Cynthia: Was Cynthia at this this reunion? I definitely saw a gorgeous red dress, but I can’t recall seeing anything from 51Cynt. She wasn’t even in the “All the People Who Have Been, Or Are Currently Mad at Porsha” clip package. And speaking of…
Porsha: For as much as Porsha was out on her own island this season, there really would not have been a season without her. And so, she is given the seat of honor/horror at the right hand of Sir Andy. Whether it be doormats, or callings for firings, or recalling that time she suggested that Kandi plotted to sexually assault her, Porsha was a magnet for drama this season. So she spent much of this reunion defending herself, to varying degrees of success. I think everyone can agree that though Porsha has apologized to Kandi, it’s just not in her nature to take full accountability for anything. That does not mean I want her to apologize to Kandi again — I never want to hear about any of this again.
That Porsha has come out of this season, and into this reunion, with a mostly restored relationship with NeNe is a good look, and by the end of this hour, having Sheree mad at her is basically a compliment.
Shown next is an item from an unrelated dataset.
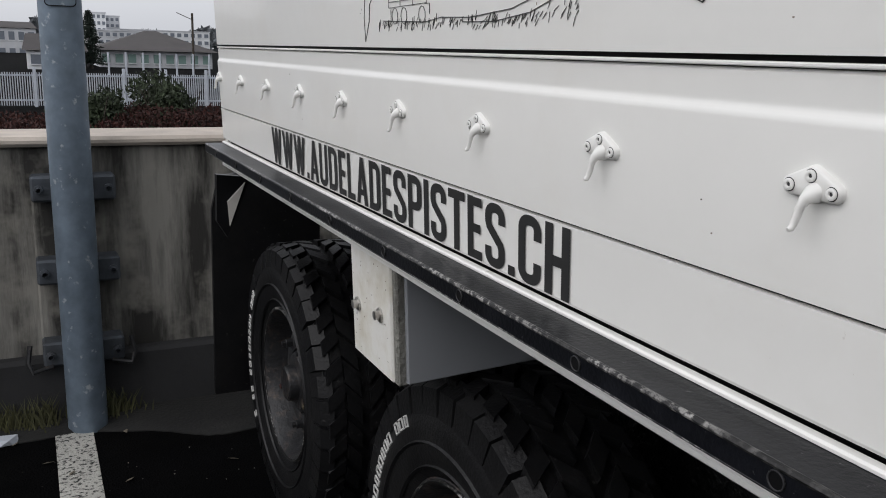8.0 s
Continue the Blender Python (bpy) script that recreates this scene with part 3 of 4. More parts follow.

Porsha also says that she’s in a relationship and is “claiming in the name of Jesus” that she’ll be married this year.
NeNe: I don’t know how she did it, but the self-proclaimed “tastiest peach in Atlanta” somehow managed to remain as petty as ever while not getting particularly worked up over anything. While Sheree started the reunion off desperately calling Tyrone to give Andy dirt backstage, NeNe started it off by merely responding, “I’m sure it wasn’t in person,” when she heard wind of the Tyrone conversation. When Andy asks NeNe about shading Kim for wearing wigs in the past, but now wearing wigs herself, she simply answers, “I shaded Kim because her wigs came from Party City.” It gets a huge laugh from even the lowliest of couch-sitters. And when she could have joined in on Kenya alleging that Marlo got with some man for $20,000 that NeNe dated while separated from Gregg, then tried to blackmail NeNe about it, NeNe simply says, “I’m surprised he had $20,000 let, I worked his mother fucking pocket.”